Ratoath were relentless throughout and were never seriously troubled after they rattled in three first-half goals and led 3-7 to 1-6 at half-time.
The ‘Hill had few answers to the probing and guile of the Wallace brothers, Eamon and Joey, Bryan McMahon and Daithi McGowan in the Ratoath attack.
Keith McCabe and Ben McGowan dominated midfield for long spells while a tight marking defence frustrated Summerhill’s efforts following a shaky opening.
There was a sensational start to proceedings with Kevin Ryan finding the net for Summerhill after 18 seconds, bettering his semi-final feat when he netted after 25 seconds.
However Ratoath were unfazed by that blistering start and were back level when Eamon Wallace converted from the penalty spot following a foul on Daithi McGowan.
The first of three opening half points from Joey Wallace gave Ratoath a lead they wouldn’t relinquish on five minutes. Conor Rooney then struck for goal number two from close range after McMahon created the opening.
Summerhill with points from five players gradually closed the gap and were back within two points after 20 minutes.

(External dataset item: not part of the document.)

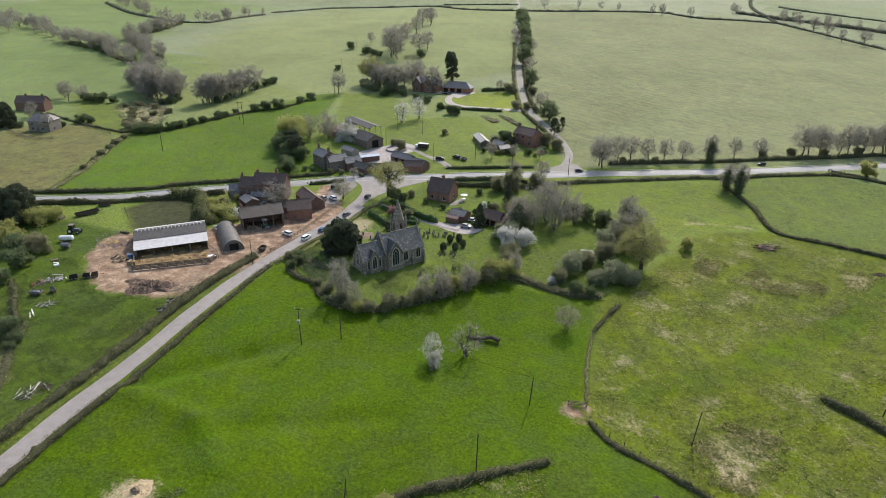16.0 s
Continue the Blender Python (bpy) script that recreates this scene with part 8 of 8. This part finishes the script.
# ---- rough growth ----
def stuff(name, rings, count, size, mat, label, seed, long=1.4, tall=0.35):
    """Tufts scattered inside outlines, as one object."""
    rng = np.random.default_rng(seed)
    allc = []
    for ring_pts, n in zip(rings, count):
        a = np.array(ring_pts)
        p = np.column_stack([rng.uniform(a[:, 0].min(), a[:, 0].max(), n * 3), rng.uniform(a[:, 1].min(), a[:, 1].max(), n * 3)])
        p = p[away(p[:, 0], p[:, 1], ring_pts) < 0]
        way = smooth_line(LANE, 4)
        p = p[np.array([np.min(np.hypot(way[:, 0] - x, way[:, 1] - y)) > 5.2 for x, y in p])]
        clump = np.array([noise.noise((x * 0.16, y * 0.16, seed)) * 2 + noise.noise((x * 0.6, y * 0.6, seed)) for x, y in p]) + rng.normal(size=len(p)) * 0.6
        p = p[clump > 0.1][:n]
        allc.append(np.column_stack([p, land(p[:, 0], p[:, 1]) + 0.12]))
    c = np.vstack(allc)
    c = np.repeat(c, 5, axis=0) + rng.normal(size=(len(c) * 5, 3)) * np.array([0.28, 0.28, tall * 0.35])
    pv, pf = cards(c, size, rng, 0, long, 3, 0.45)
    ob = new(name, array_mesh(name, pv, pf, mat))
    return tagged(ob, label, "grass", kind="stuff")


stuff("tussock_grass", [[(137.2, 149.6), (148.6, 106), (183.1, 91.2), (204.7, 122.8), (246, 178), (256, 206), (202.4, 220.7), (151.8, 210.7)], [(140, 80), (148, 84), (156, 72), (156, 61), (146, 63), (138, 69)]], (7000, 400), 0.26, M_TUSSOCK, "pale tussocks of rough grass", 5, 1.4, 0.6)
stuff("brown_scrub", [[(-172, 209), (-140, 194), (-109, 178), (-107, 191), (-127, 216), (-155, 230), (-172, 220)]], (1500,), 0.5, M_SCRUB, "low brown brambles and dead grass in the hollow", 15, 1.6, 0.9)
stuff("rough_herbs", [[(2, 86), (10, 82), (24, 77), (42, 83), (49, 88), (59, 58), (52, 45), (10, 55), (-4, 80)]], (9500,), 0.17, M_WEED, "coarse green weeds and nettles", 6, 1.4, 0.6)
stuff("churchyard_ivy", [[(80, 121), (90, 114), (100.2, 129), (103.2, 143.4), (90, 146.4), (88, 138)], [(50.5, 122), (54, 118), (56, 124), (53, 142), (50.2, 142)]], (2600, 700), 0.2, M_ROUGH, "coarse green growth among the graves", 7)
# Ivy whose dark leaves also stand in for part of the yew's shadow.
stuff("dark_ivy", [[(54, 126), (58, 117.5), (66, 114), (74, 114), (76, 120), (70, 127), (62, 126), (57, 130)]], (2200,), 0.24, M_IVY, "dark ivy and brambles deepening the shadow below the yew", 12)
stuff("weed_patch", [[(97, 36), (101, 33), (105, 38), (105, 44), (100, 47.5), (97.6, 44.5)]], (420,), 0.28, M_ROUGH, "coarse weeds round the hay patch", 8)
stuff("coarse_weeds", [[(104, 47), (112, 60), (122, 63), (130, 58), (136, 50), (126, 40), (118, 45), (110, 44)]], (800,), 0.18, M_WEED, "coarse dark weeds beside the field barn", 13, 1.4, 0.5)
stuff("pasture_tufts", [[(62, 50), (68, 60), (60, 88), (75, 104.6), (95.1, 112.4), (120.9, 143.4), (143.6, 113.4), (146.8, 91.4), (125, 55), (100, 20), (75, 25)]], (2600,), 0.15, M_WEED, "darker tufts in the pasture", 9)
stuff("pale_tufts", [[(151, 188), (156, 193.5), (161, 190), (158.5, 180), (152, 181)], [(161, 180), (168, 194), (186, 193), (185, 184), (172, 178.5)], [(185, 205), (193, 208), (198.5, 205.5), (193.5, 188), (189, 172.5), (185.5, 175), (189.5, 193)], [(166, 107), (176, 122), (184, 127), (185, 110), (180, 97), (171, 98)]], (420, 1000, 520, 1100), 0.3, M_TUSSOCK, "pale dead tussocks in the rough field", 16, 1.6, 0.7)
stuff("dark_tufts", [[(140, 148), (149, 107), (183, 92), (204, 122), (246, 178), (254, 204), (202, 219), (153, 209)]], (4500,), 0.2, M_WEED, "dark rough tufts among dry grass", 14, 1.4, 0.5)
stuff("field_tufts", [[(-55, 104), (-8, 152), (20, 190), (-30, 212), (-80, 262), (-108, 182), (-98, 164)]], (2600,), 0.2, M_WEED, "darker tufts in the sloping field", 10)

However they only added another point, from a Barry Dardis free, for the remainder of the half as Ratoath finished with a brace of points from Joey Wallace, a Daithi McGowan goal and their final point of the half from Conor Rooney.

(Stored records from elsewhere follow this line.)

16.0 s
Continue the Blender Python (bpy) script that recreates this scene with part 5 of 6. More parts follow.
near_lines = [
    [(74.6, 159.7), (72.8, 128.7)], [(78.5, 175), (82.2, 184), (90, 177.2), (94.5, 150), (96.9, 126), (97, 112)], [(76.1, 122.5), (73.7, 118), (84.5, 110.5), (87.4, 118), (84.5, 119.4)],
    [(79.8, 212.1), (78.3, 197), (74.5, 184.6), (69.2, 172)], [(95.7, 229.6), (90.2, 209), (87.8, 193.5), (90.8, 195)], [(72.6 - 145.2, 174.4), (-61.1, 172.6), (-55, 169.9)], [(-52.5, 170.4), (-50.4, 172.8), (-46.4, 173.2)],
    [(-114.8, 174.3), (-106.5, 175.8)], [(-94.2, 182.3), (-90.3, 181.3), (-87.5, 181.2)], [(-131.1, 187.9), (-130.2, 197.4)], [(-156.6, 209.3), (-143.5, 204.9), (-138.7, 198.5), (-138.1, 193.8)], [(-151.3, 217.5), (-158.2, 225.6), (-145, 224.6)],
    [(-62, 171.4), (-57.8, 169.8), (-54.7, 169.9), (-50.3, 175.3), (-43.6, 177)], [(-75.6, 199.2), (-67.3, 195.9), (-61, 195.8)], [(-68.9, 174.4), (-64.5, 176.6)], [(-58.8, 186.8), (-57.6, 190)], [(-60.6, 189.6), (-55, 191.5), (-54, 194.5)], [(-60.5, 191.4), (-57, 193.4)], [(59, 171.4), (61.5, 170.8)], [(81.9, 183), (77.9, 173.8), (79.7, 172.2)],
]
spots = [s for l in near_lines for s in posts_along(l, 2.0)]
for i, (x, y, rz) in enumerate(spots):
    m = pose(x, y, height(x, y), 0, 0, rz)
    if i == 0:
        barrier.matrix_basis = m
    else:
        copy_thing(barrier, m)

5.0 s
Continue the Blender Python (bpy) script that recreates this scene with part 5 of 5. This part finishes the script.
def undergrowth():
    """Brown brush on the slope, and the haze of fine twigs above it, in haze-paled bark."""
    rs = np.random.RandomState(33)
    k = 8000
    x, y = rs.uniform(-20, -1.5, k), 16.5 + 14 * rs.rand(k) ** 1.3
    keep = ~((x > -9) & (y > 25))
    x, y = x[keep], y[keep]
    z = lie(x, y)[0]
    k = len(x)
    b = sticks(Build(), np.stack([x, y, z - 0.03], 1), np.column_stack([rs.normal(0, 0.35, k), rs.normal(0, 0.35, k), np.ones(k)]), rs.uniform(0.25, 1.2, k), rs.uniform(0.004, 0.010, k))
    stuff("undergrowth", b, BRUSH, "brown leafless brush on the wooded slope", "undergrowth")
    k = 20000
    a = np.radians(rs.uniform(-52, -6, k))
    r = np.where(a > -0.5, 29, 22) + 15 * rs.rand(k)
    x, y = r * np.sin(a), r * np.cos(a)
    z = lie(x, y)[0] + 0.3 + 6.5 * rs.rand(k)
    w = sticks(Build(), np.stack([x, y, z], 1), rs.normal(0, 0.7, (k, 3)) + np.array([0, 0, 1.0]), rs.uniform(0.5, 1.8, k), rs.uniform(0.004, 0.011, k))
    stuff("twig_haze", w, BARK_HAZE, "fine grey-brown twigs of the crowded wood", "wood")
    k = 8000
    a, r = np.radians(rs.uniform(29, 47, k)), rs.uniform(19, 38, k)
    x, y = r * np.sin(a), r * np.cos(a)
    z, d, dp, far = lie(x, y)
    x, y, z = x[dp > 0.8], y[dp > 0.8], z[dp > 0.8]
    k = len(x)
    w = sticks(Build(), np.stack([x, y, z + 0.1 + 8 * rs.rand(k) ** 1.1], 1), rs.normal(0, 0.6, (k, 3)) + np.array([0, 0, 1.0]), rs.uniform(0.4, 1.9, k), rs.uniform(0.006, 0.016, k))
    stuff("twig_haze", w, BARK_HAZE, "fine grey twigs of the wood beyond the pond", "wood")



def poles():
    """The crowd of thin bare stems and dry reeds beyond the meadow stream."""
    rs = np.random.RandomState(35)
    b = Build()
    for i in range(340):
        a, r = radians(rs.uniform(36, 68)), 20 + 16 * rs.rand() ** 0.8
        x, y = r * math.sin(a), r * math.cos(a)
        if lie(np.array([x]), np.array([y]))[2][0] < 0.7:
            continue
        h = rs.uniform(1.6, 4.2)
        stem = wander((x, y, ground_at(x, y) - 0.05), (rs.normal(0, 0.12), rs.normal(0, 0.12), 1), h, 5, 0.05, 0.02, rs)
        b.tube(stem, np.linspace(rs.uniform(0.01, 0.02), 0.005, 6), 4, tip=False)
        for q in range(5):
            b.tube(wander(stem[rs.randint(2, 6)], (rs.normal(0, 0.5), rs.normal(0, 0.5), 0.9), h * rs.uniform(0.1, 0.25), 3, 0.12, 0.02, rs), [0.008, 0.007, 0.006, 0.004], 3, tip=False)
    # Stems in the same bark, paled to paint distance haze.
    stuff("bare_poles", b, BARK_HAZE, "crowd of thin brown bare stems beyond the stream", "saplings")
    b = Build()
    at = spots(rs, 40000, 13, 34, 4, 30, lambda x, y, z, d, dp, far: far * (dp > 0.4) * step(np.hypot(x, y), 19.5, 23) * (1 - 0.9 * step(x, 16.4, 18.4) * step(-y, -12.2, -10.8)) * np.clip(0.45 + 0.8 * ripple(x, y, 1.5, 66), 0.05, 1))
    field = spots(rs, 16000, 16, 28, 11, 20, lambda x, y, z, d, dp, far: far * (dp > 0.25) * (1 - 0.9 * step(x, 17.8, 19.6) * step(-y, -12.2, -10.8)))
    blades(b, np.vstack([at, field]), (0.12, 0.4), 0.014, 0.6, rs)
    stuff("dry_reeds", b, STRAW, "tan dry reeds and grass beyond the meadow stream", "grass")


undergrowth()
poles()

Daithi McGowan and McMahon stretched the lead on the restart before Summerhill staged a mini-revival with four successive points in as many minutes, leaving it 3-9 to 1- 10.
Eamon Wallace got Ratoath back on track with a score at the three-quarter mark.
The lead stretched to 10 points, after Rooney shot his side’s final point on 53 minutes.
The game was in added time when Ross Ryan booted a loose ball to the net for a consolation goal and Barry Dardis eventually took his tally of points to seven before the end.
It was too little too late though as Ratoath were crowned worthy champions.
E Wallace (1-3, 1-0 pen), B McMahon (0-5, 3f), D McGowan (2f), C Rooney (1-2 each), J Wallace (0-3).
B Dardis (0-7, 6f), K Ryan (1-1), Ross Ryan (1-0), L Shaw, D McCabe, P Geraghty, D Larkin, S Dalton (0-1 each).
S Duffy; S Brazil, C McGill, B Wyer; C O Fearraigh, G McGowan, J Gillespie; K McCabe, B McGowan; E Wallace, C Rooney, D McGowan; J Wallace, C O’Brien, B McMahon.
E Boyle for O Fearraigh (BC 42), D Kelly for B McGowan (45), B O’Connor for D McGowan (53), C Ahearne for O’Brien (56), J McGowan for Rooney (56), A Gerrard for G McGowan (59).
T McDonnell; P Jennings, Ronan Ryan, J Lavelle; P Geraghty, Ross Ryan, J Keane; D McCabe, D Dalton; D Larkin, P Larkin, K Ryan, L Shaw, B Dardis, S Dalton.
Micheál Byrne for K Ryan (32), Conor Frayne for Shaw (40), W Ryan for P Larkin (46).